» Goal
Write out the entire listing below exactly, with the pictures left out.
# # # #
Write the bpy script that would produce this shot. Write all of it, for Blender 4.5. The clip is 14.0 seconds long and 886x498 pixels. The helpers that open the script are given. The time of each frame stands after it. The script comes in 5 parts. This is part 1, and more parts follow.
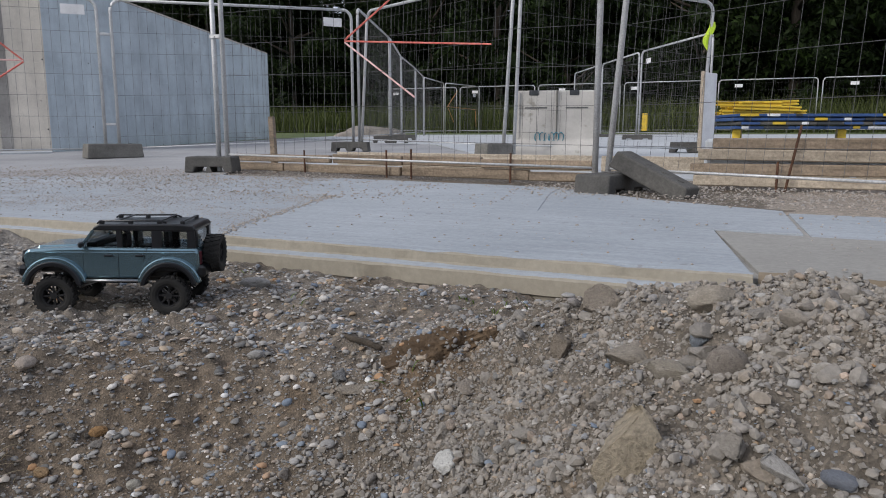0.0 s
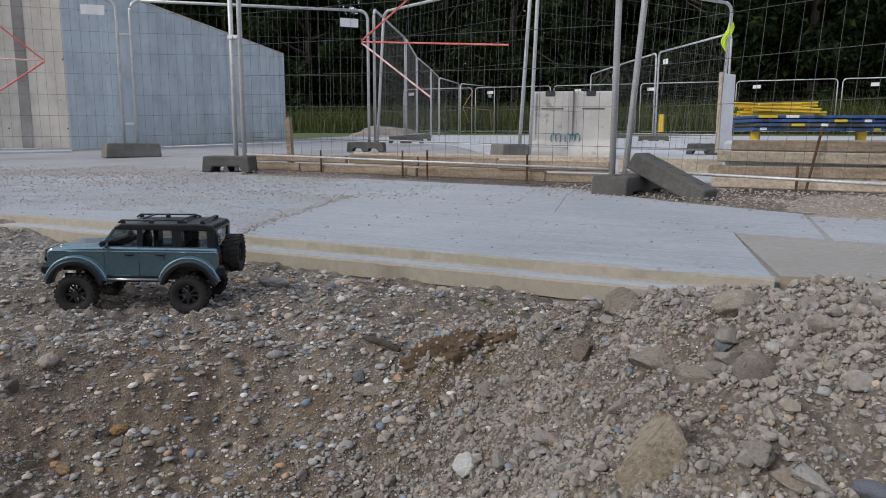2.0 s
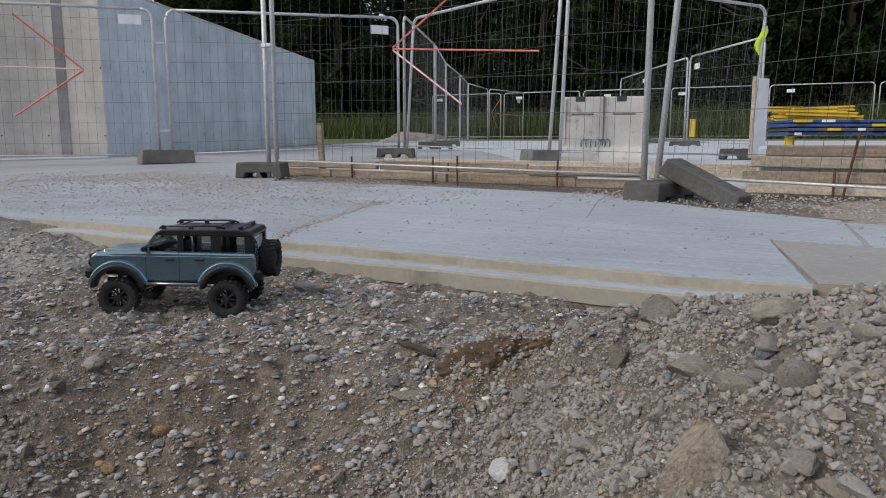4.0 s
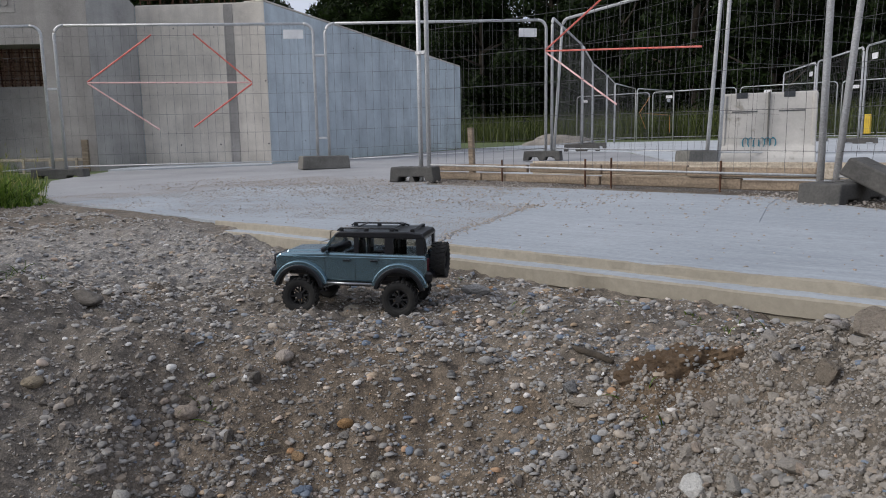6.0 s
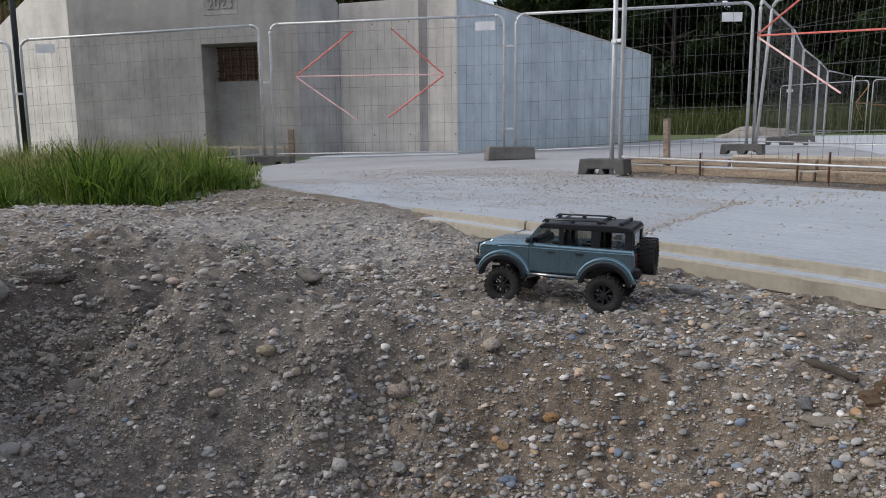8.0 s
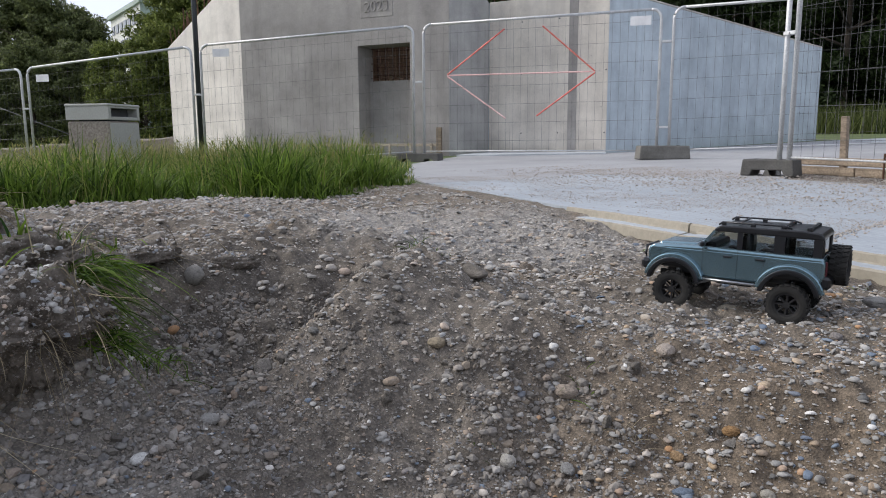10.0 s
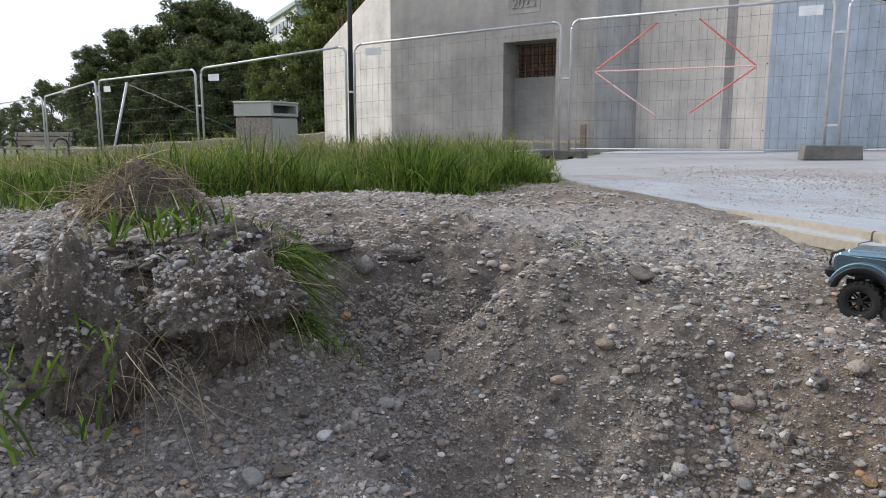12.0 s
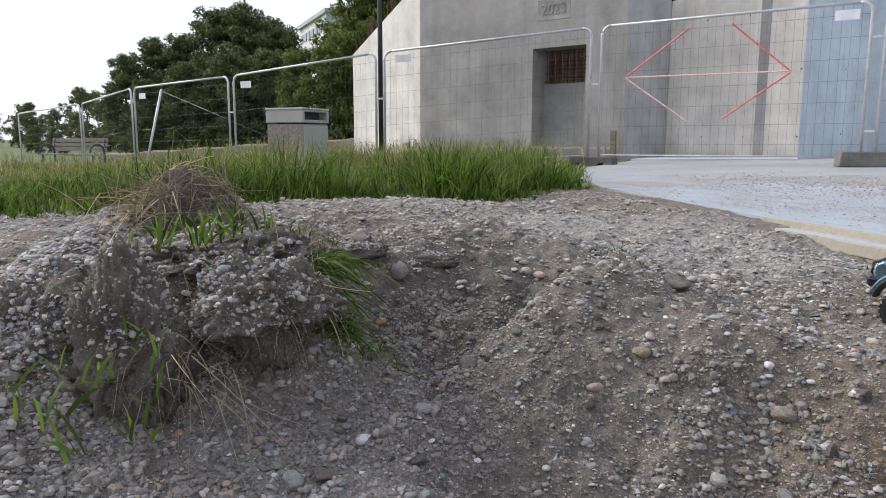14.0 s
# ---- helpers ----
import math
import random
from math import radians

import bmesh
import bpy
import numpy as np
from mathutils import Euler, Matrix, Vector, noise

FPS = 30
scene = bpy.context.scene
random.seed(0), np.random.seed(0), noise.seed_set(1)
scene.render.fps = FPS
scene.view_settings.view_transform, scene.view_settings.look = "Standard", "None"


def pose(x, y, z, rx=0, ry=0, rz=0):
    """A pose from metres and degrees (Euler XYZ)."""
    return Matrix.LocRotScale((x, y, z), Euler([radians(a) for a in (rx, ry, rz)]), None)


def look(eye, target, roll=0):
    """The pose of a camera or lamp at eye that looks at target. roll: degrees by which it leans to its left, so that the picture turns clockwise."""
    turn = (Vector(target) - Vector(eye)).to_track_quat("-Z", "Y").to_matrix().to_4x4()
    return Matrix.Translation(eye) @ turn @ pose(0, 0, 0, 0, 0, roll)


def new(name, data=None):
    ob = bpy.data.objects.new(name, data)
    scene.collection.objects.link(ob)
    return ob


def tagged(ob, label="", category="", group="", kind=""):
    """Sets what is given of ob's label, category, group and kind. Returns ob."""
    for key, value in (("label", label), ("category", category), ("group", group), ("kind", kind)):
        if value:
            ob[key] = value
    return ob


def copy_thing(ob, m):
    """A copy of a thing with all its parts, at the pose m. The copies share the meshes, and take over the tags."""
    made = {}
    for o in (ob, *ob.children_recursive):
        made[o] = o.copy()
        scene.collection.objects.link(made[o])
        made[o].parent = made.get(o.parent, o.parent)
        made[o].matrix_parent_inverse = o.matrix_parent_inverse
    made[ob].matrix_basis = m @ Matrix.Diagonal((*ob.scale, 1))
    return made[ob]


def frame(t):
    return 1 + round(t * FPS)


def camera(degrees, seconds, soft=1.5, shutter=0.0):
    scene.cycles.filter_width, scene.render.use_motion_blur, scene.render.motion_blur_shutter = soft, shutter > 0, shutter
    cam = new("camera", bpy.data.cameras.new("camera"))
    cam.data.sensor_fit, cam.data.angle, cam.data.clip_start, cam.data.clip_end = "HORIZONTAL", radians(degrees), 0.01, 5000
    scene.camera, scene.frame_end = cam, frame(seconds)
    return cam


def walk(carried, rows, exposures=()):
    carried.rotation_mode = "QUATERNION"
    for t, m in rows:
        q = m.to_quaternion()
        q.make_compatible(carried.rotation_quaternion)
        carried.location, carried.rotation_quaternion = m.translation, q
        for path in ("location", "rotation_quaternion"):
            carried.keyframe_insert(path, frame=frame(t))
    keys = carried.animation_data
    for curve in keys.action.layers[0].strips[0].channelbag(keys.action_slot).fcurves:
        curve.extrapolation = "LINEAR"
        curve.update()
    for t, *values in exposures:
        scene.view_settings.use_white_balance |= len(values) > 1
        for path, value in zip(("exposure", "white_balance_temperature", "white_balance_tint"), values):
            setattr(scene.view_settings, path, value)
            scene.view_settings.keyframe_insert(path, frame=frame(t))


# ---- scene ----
# # # #
» Complete output
Write the bpy script that would produce this shot. Write all of it, for Blender 4.5. The clip is 14.0 seconds long and 886x498 pixels. The helpers that open the script are given. The time of each frame stands after it. The script comes in 5 parts. This is part 1, and more parts follow.
0.0 s
2.0 s
4.0 s
6.0 s
8.0 s
10.0 s
12.0 s
14.0 s
# ---- helpers ----
import math
import random
from math import radians

import bmesh
import bpy
import numpy as np
from mathutils import Euler, Matrix, Vector, noise

FPS = 30
scene = bpy.context.scene
random.seed(0), np.random.seed(0), noise.seed_set(1)
scene.render.fps = FPS
scene.view_settings.view_transform, scene.view_settings.look = "Standard", "None"


def pose(x, y, z, rx=0, ry=0, rz=0):
    """A pose from metres and degrees (Euler XYZ)."""
    return Matrix.LocRotScale((x, y, z), Euler([radians(a) for a in (rx, ry, rz)]), None)


def look(eye, target, roll=0):
    """The pose of a camera or lamp at eye that looks at target. roll: degrees by which it leans to its left, so that the picture turns clockwise."""
    turn = (Vector(target) - Vector(eye)).to_track_quat("-Z", "Y").to_matrix().to_4x4()
    return Matrix.Translation(eye) @ turn @ pose(0, 0, 0, 0, 0, roll)


def new(name, data=None):
    ob = bpy.data.objects.new(name, data)
    scene.collection.objects.link(ob)
    return ob


def tagged(ob, label="", category="", group="", kind=""):
    """Sets what is given of ob's label, category, group and kind. Returns ob."""
    for key, value in (("label", label), ("category", category), ("group", group), ("kind", kind)):
        if value:
            ob[key] = value
    return ob


def copy_thing(ob, m):
    """A copy of a thing with all its parts, at the pose m. The copies share the meshes, and take over the tags."""
    made = {}
    for o in (ob, *ob.children_recursive):
        made[o] = o.copy()
        scene.collection.objects.link(made[o])
        made[o].parent = made.get(o.parent, o.parent)
        made[o].matrix_parent_inverse = o.matrix_parent_inverse
    made[ob].matrix_basis = m @ Matrix.Diagonal((*ob.scale, 1))
    return made[ob]


def frame(t):
    return 1 + round(t * FPS)


def camera(degrees, seconds, soft=1.5, shutter=0.0):
    scene.cycles.filter_width, scene.render.use_motion_blur, scene.render.motion_blur_shutter = soft, shutter > 0, shutter
    cam = new("camera", bpy.data.cameras.new("camera"))
    cam.data.sensor_fit, cam.data.angle, cam.data.clip_start, cam.data.clip_end = "HORIZONTAL", radians(degrees), 0.01, 5000
    scene.camera, scene.frame_end = cam, frame(seconds)
    return cam


def walk(carried, rows, exposures=()):
    carried.rotation_mode = "QUATERNION"
    for t, m in rows:
        q = m.to_quaternion()
        q.make_compatible(carried.rotation_quaternion)
        carried.location, carried.rotation_quaternion = m.translation, q
        for path in ("location", "rotation_quaternion"):
            carried.keyframe_insert(path, frame=frame(t))
    keys = carried.animation_data
    for curve in keys.action.layers[0].strips[0].channelbag(keys.action_slot).fcurves:
        curve.extrapolation = "LINEAR"
        curve.update()
    for t, *values in exposures:
        scene.view_settings.use_white_balance |= len(values) > 1
        for path, value in zip(("exposure", "white_balance_temperature", "white_balance_tint"), values):
            setattr(scene.view_settings, path, value)
            scene.view_settings.keyframe_insert(path, frame=frame(t))


# ---- scene ----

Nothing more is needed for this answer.